Les revers de l’étoile

14 mars 2014

Recevoir une étoile du Michelin est le rêve de nombre de restaurateurs. Outre le prestige et l’éclat que cette reconnaissance offre aux chefs, il est clair que l’impact économique sur le chiffre d’affaires des restaurants est une réalité. On cite des croissances allant de 30 à 70 %. Pourquoi une telle différence ? Entre un restaurant situé dans un petit village au coeur des Ardennes ou dans le centre d’une grande ville, la fréquentation des jours de semaine, et surtout le midi, est fort différente. Il est indéniable que l’étoile provoque une affluence réelle dans les restaurants élus.
L’étoile a cependant des retombées parfois moins heureuses. Voici deux cas révélés cette semaine en Belgique. Deux exemples bien différents qui mettent l’accent sur les revers de l’étoile Michelin.

Claudio Dell’Anno a reçu, il y a quatre mois, sa première étoile Michelin pour son restaurant Ciccio à Knokke. L’homme en est très heureux.
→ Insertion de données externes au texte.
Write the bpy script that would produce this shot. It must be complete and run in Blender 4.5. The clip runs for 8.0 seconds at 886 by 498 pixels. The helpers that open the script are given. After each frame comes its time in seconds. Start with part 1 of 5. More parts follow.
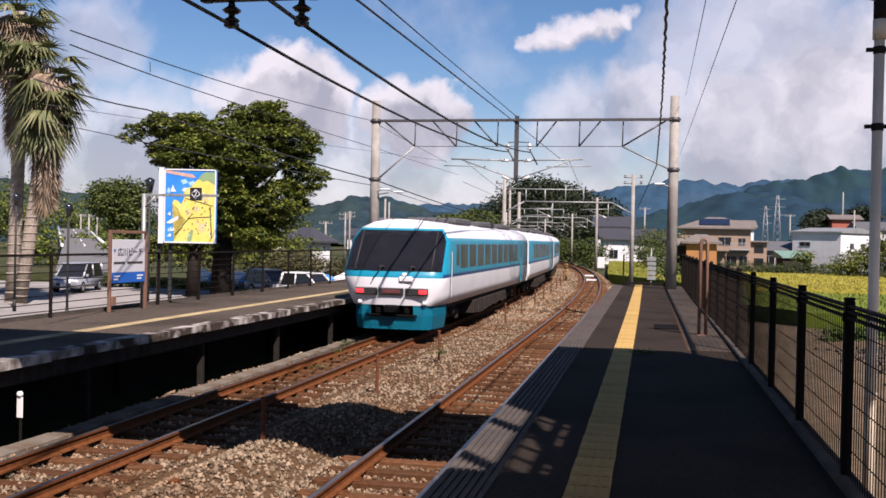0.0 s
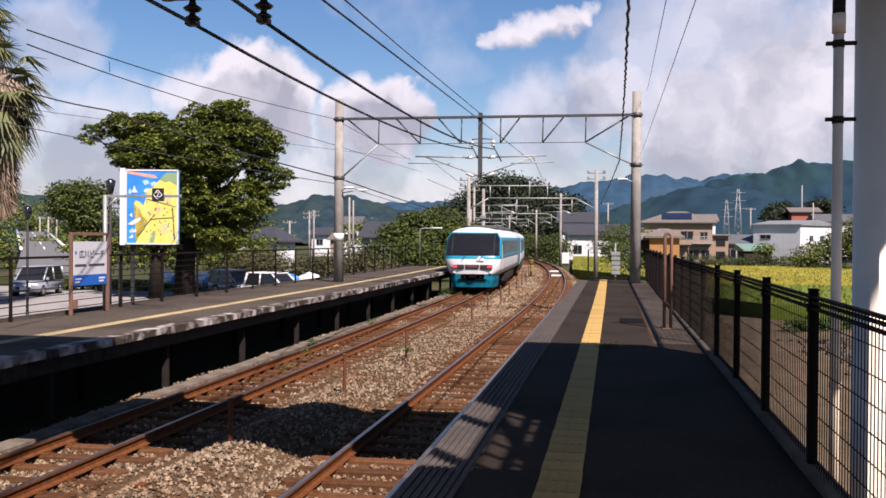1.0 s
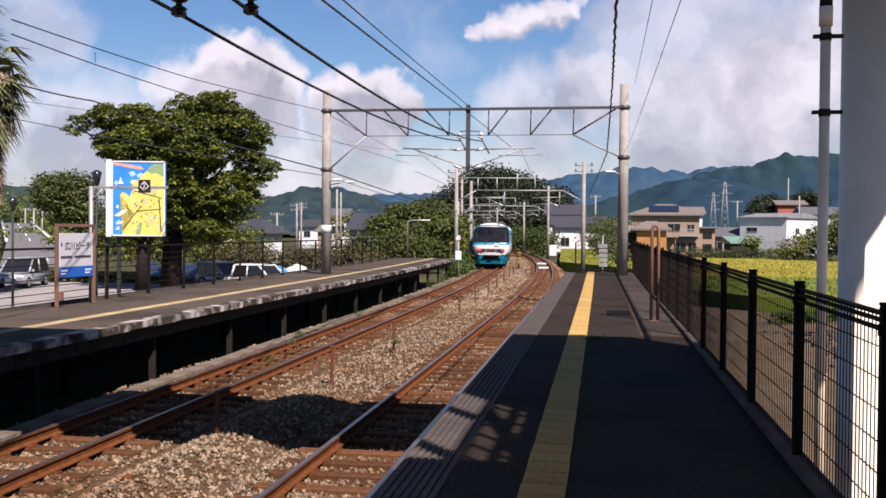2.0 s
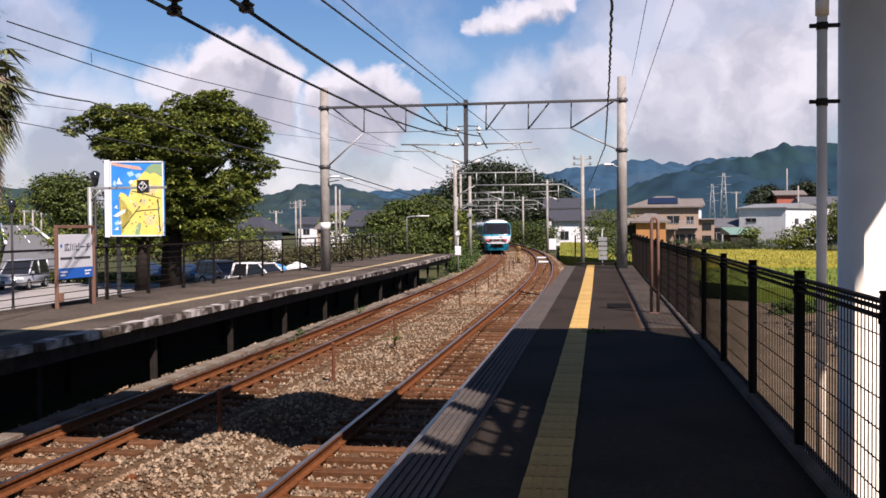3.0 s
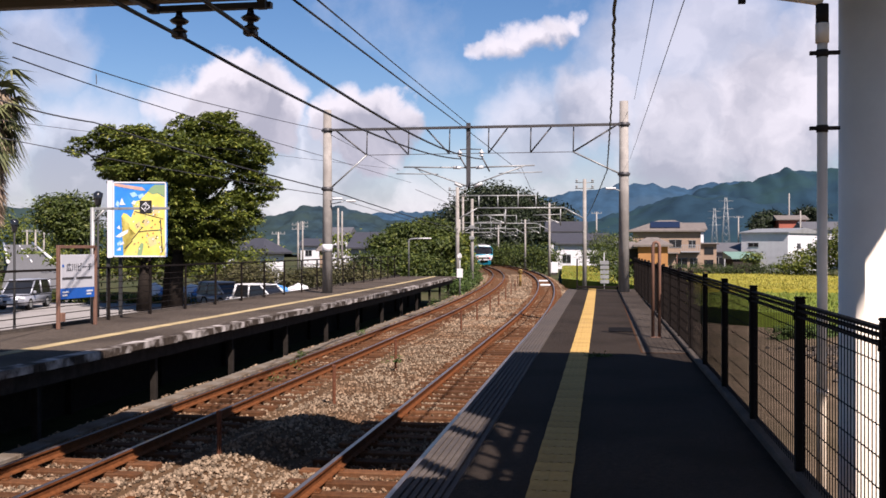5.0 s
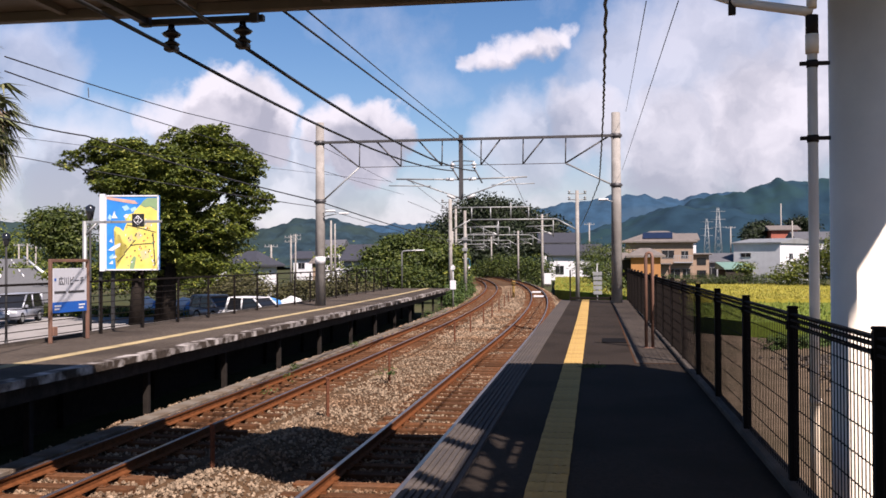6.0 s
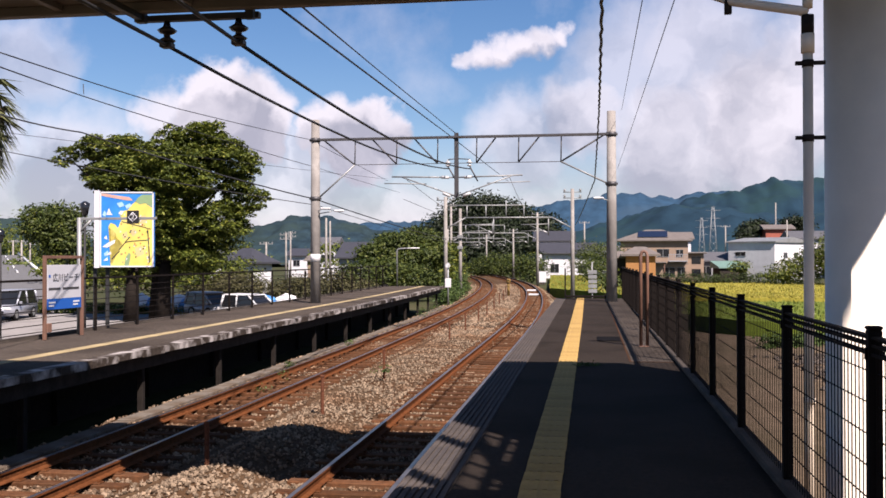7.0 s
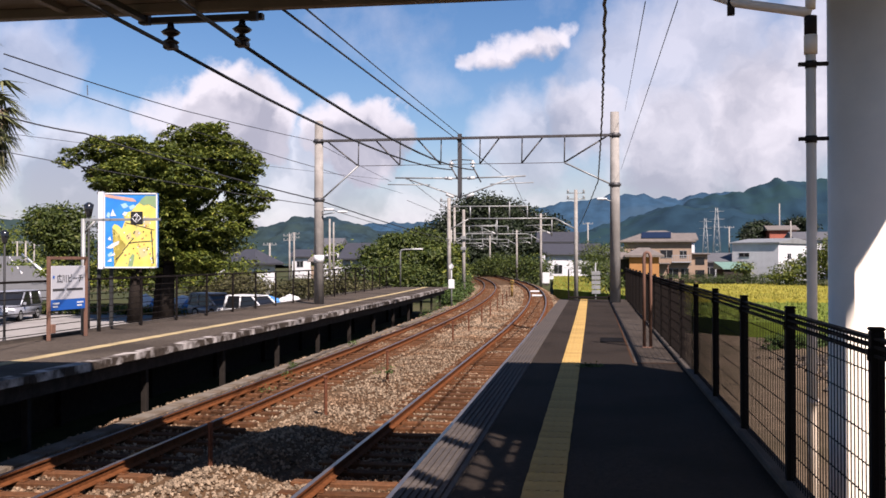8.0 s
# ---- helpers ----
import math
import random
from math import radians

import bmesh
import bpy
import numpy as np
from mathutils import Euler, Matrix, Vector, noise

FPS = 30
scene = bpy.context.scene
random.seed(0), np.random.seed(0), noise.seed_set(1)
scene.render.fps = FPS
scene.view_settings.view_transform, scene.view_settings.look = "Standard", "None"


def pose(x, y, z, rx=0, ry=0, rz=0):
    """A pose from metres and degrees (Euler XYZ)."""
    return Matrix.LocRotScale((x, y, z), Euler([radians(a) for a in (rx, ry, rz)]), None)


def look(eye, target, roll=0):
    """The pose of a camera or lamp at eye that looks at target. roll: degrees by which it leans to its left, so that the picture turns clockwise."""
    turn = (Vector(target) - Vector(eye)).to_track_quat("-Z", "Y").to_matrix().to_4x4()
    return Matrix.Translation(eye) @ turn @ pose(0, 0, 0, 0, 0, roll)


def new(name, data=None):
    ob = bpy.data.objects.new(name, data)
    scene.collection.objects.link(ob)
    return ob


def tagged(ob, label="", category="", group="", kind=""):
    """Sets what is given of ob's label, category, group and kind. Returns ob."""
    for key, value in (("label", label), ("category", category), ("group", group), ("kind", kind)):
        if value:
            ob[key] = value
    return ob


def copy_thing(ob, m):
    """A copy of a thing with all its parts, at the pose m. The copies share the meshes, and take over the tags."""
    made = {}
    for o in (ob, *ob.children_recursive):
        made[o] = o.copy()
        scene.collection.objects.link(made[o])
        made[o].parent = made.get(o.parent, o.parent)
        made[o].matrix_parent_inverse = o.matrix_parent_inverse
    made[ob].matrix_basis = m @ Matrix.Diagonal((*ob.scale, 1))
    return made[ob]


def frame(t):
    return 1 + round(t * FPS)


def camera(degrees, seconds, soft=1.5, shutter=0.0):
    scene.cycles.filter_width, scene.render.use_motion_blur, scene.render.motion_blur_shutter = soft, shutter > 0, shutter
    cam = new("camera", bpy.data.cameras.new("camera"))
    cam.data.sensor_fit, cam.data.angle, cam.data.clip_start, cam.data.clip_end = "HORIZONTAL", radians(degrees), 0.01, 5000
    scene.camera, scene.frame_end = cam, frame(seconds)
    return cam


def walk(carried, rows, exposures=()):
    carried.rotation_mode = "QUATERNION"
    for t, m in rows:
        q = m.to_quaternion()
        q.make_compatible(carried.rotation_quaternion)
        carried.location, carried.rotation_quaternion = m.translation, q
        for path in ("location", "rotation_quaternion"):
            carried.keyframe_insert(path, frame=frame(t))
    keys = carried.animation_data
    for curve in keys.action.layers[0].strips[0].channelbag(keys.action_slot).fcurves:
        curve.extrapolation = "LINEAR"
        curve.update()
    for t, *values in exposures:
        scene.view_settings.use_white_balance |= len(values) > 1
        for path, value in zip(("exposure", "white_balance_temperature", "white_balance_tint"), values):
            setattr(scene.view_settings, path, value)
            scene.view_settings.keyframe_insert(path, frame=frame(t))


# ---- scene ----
cam = camera(49.0, 8.0, soft=1.6)

# The camera is hand-held on the platform: it hardly leaves its place, and pans and tilts.
PATH = [
    (0, (0.02, 0.049, 1.677), (-0.396, 2.005, 1.659), 1.2),
    (0.5, (-0.005, 0.072, 1.676), (-0.371, 2.038, 1.659), 0.8),
    (1, (-0.005, 0.063, 1.673), (-0.35, 2.033, 1.651), 0.4),
    (1.5, (-0.006, 0.069, 1.672), (-0.326, 2.043, 1.642), 0.8),
    (3, (-0.005, 0.069, 1.669), (-0.324, 2.043, 1.622), -0.4),
    (3.5, (-0.003, 0.058, 1.669), (-0.314, 2.033, 1.624), -0.5),
    (4, (-0.002, 0.059, 1.672), (-0.321, 2.033, 1.644), -0.3),
    (4.5, (0.004, 0.056, 1.675), (-0.313, 2.031, 1.656), -0.3),
    (5, (0.007, 0.057, 1.678), (-0.316, 2.03, 1.677), -0.0),
    (6.5, (0.007, 0.05, 1.672), (-0.296, 2.027, 1.698), -0.4),
    (7, (0.005, 0.052, 1.675), (-0.294, 2.029, 1.694), -0.1),
    (7.5, (0.001, 0.04, 1.676), (-0.303, 2.017, 1.696), -0.1),
    (8, (0.01, 0.043, 1.676), (-0.296, 2.019, 1.697), -0.1),
]
walk(cam, [(t, look(eye, target, roll)) for t, eye, target, roll in PATH], [(t, stops, 6400, 24) for t, stops in ((0.0, 1.14), (0.5, 1.19), (1.5, 1.20), (3.5, 1.19), (5.0, 1.23), (8.0, 1.24))])

# ---------------------------------------------------------------- light
SUN_WAY = Vector((0.55, -0.72, 1.0)).normalized()      # towards the sun
SUN_AZIMUTH = math.atan2(SUN_WAY.x, SUN_WAY.y)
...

Mais désormais, il découvre au quotidien l’un des inconvénients majeurs lié à cette célébrité.
Dell’Anno, qui a remporté en 2009 l’émission télévisée à succès en Flandre ‘Mijn Restaurant’, dit qu’il est infiniment reconnaissant envers Michelin d’avoir réalisé son rêve. Il est pourtant ennuyé et même navré. « Depuis que j’ai mon étoile, je suis visité par un autre public, un public typé Michelin, un autre genre de touristes. Bien que l’affluence dans mon restaurant ait augmenté, mes ventes ont chuté de quinze pour cent ! ».
Le cuisinier d’origine italienne explique la différence entre ses clients réguliers et ces touristes de ces soi-disant étoiles. « Mes clients réguliers sont des hédonistes et n’hésitent pas à boire une ou plusieurs bouteilles de vin. Ils mangent aussi beaucoup à la carte. Les « touristes Michelin » en revanche, dépensent moins d’argent. » dit Dell’Anno.
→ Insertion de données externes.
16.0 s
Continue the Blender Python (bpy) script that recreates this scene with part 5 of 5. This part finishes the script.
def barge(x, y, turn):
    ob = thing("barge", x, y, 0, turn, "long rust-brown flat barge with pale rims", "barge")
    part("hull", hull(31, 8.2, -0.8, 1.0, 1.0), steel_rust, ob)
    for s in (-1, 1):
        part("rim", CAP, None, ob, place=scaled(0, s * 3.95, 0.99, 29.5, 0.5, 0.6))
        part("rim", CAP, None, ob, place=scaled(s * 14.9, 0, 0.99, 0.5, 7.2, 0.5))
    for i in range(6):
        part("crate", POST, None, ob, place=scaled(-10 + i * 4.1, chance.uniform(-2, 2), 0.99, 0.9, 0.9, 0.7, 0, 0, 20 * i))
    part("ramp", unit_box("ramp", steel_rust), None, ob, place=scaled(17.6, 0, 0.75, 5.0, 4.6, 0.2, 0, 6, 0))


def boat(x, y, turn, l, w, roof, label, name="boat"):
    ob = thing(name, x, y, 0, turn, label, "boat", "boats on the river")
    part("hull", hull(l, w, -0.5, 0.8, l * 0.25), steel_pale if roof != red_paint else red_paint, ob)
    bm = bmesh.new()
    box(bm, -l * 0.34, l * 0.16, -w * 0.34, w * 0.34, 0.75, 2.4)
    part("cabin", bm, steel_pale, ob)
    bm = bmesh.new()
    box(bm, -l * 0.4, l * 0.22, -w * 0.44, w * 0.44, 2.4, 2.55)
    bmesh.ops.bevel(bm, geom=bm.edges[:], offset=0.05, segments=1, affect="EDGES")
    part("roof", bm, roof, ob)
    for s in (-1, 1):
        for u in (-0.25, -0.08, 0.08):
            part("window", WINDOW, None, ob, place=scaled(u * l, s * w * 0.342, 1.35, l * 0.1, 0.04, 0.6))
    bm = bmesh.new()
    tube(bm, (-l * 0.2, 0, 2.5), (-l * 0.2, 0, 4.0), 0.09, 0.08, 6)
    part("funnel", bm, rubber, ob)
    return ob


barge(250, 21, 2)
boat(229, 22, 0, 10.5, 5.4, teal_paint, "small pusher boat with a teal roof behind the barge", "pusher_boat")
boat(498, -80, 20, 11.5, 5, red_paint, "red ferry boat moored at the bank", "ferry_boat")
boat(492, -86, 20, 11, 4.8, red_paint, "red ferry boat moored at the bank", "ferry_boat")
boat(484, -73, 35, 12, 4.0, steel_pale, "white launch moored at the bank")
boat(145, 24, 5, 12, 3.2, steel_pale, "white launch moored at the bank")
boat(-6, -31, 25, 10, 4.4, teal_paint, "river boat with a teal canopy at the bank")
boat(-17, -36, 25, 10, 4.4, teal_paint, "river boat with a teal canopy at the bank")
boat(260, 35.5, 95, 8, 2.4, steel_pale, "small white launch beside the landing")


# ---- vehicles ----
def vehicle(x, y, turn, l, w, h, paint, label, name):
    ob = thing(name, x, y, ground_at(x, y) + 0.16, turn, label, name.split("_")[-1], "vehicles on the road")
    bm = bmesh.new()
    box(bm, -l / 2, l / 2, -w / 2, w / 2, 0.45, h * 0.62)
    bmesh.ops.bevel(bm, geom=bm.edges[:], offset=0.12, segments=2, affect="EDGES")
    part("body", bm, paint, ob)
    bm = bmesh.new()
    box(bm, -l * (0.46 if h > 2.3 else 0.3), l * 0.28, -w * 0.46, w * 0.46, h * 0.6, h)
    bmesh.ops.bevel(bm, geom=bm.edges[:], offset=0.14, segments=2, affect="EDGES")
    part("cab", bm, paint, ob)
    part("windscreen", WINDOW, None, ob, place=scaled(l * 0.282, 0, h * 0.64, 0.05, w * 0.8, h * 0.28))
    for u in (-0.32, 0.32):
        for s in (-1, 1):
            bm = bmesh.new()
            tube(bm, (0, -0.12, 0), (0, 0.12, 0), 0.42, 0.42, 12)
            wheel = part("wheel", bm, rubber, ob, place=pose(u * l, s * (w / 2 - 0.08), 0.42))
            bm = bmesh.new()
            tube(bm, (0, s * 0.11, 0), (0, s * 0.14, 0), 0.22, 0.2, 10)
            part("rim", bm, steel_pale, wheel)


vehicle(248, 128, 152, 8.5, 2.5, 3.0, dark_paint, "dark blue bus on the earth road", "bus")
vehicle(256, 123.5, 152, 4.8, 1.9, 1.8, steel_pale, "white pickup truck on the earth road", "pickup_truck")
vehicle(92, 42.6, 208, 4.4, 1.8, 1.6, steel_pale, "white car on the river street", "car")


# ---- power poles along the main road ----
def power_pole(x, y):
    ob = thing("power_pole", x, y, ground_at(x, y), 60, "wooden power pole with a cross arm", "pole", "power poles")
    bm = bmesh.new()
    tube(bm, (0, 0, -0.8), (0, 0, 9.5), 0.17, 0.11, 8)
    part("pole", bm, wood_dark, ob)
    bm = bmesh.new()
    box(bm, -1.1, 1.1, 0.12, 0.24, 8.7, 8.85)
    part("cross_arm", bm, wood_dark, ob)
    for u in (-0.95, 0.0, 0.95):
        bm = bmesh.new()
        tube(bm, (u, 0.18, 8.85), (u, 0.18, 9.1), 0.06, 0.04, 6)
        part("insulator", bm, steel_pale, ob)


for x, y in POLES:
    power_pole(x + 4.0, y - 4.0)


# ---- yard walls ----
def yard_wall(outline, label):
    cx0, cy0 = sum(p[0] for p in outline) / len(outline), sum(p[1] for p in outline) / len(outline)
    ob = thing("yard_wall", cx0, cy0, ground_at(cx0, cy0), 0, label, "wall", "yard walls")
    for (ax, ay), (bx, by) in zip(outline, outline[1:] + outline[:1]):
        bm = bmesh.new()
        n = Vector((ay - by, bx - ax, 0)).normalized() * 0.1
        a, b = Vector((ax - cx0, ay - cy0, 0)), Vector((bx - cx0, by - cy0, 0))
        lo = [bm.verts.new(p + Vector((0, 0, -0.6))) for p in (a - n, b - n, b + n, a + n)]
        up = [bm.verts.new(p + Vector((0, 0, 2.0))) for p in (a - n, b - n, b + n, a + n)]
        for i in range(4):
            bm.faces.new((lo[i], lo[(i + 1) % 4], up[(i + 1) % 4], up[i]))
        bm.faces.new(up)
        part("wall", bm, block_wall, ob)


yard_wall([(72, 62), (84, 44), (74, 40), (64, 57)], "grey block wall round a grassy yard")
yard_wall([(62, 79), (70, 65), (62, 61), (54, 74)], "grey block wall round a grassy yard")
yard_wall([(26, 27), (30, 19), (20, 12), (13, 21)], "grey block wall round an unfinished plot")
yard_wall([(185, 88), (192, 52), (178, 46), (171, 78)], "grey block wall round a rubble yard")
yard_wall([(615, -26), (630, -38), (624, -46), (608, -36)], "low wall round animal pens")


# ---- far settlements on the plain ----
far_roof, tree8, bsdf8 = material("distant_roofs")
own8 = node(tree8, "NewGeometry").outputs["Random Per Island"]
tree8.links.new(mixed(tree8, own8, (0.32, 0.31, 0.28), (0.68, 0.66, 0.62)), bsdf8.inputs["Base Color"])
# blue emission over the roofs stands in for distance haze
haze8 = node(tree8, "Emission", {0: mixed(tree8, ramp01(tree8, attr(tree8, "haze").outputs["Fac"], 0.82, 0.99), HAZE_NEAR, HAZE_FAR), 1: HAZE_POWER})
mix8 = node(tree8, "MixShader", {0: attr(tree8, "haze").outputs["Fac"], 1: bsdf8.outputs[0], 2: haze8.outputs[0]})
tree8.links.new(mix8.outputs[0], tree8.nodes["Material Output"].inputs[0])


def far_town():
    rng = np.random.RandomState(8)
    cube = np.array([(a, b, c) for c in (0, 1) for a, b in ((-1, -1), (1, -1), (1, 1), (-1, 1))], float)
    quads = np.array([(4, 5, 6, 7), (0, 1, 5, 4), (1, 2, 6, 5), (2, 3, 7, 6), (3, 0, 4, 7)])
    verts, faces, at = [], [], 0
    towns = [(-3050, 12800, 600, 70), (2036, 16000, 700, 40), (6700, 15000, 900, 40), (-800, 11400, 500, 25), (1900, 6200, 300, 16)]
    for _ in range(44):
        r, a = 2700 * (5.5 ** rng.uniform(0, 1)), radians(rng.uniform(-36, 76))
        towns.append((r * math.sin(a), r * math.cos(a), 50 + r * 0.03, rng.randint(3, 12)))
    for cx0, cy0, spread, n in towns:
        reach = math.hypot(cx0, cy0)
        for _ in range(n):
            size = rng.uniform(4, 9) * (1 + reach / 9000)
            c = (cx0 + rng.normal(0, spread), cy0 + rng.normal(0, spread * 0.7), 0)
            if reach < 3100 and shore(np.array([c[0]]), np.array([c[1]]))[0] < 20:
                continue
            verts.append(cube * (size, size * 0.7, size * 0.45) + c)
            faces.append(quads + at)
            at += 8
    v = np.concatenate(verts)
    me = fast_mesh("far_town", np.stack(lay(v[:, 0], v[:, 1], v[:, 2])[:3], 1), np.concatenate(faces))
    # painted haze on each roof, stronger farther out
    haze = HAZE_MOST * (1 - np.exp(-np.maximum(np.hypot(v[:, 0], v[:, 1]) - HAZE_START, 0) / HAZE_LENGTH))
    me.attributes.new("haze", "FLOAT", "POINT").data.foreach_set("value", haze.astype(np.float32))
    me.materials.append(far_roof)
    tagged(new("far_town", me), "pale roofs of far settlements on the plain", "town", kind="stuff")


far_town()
Le chef ne se veut pas ingrat. Il a réalisé son plus grand rêve . Mais vu la situation intéressante de son restaurant Ciccio à Knokke, il a construit une clientèle régulière qui dépense plus que les visiteurs sporadiques.
Les « touristes Michelin » réservent souvent longtemps à l’avance, les gens qui veulent manger spontanément pendant les vacances ou les week-ends peinent à obtenir une table.

Dell’Anno espère que les « chasseurs étoiles », comme lui ont dit des collègues, poursuivront leur route un peu plus loin. Ce qui est souvent le cas, quelques mois après l’effet « étoile ».

Autre exemple. Frederik Dhooge est le chef de son restaurant « ‘t Huis van Lede’ à Wannegem-Lede. Il est étoilé Michelin et a une côte honorable de 15/20 au Gault & Millau.
La semaine dernière, il a écrit une lettre aux gens de Michelin en leur annonçant qu’il rendait son étoile. « Je suis reconnaissant de ce qu’ils ont fait pour moi », a-t-il souligné. « Ma décision n’est pas empreinte de rancune. Je voulais retrouver à nouveau mon indépendance et faire mon propre truc ». Et c’était devenu difficile pour lui avec la présence de sa maison dans les guides. « Je suis un chef classique. Je veux me sentir moi-même dans ma cuisine et pouvoir servir un poulet parfaitement rôti. Ma cuisine est une cuisine classique : le meilleur morceau de viande, avec de la sauce, une préparation de pommes de terre et des légumes servis sur une assiette blanche ronde et plate. Pas une peinture. »

« Mon style n’est pas toujours apprécié, certaines personnes pensent que ce que je propose ici ne répond pas à l’image d’un restaurant étoilé. Ma classique croquette de crevettes par exemple, elle est simple, elle est classique, ils s’attendent à une version moderne. Ce n’est pas ce que je veux présenter. J’ai le plus grand respect pour mes collègues qui le font différemment, mais je veux travailler comme je le veux ! « .
Dhooge ne ​​s’est pas révélé du jour au lendemain. » Je me bats ici depuis quatre ou cinq ans. Une étoile n’apporte pas tout. L’avenir nous dira si j’ai perdu des clients ».

Frederik Dhooghe avoue avoir réfléchi quatre ans avant de demander « par lettres recommandées » de ne plus figurer au Michelin et au Gault-Millau. « Si c’est son choix, nous le respecterons, a déclaré Simine Zijm, une porte-parole du Guide rouge pour le Benelux. Mais pour cette année c’est trop tard, puisqu’il figure dans l’édition 2014. »

‘T Huis van Lede n’est pas la première maison belge qui rend son étoile. Fin de l’année dernière, Christophe Van den Berghe du restaurant Jardin à Knokke avait lui aussi tourné le dos au guide rouge.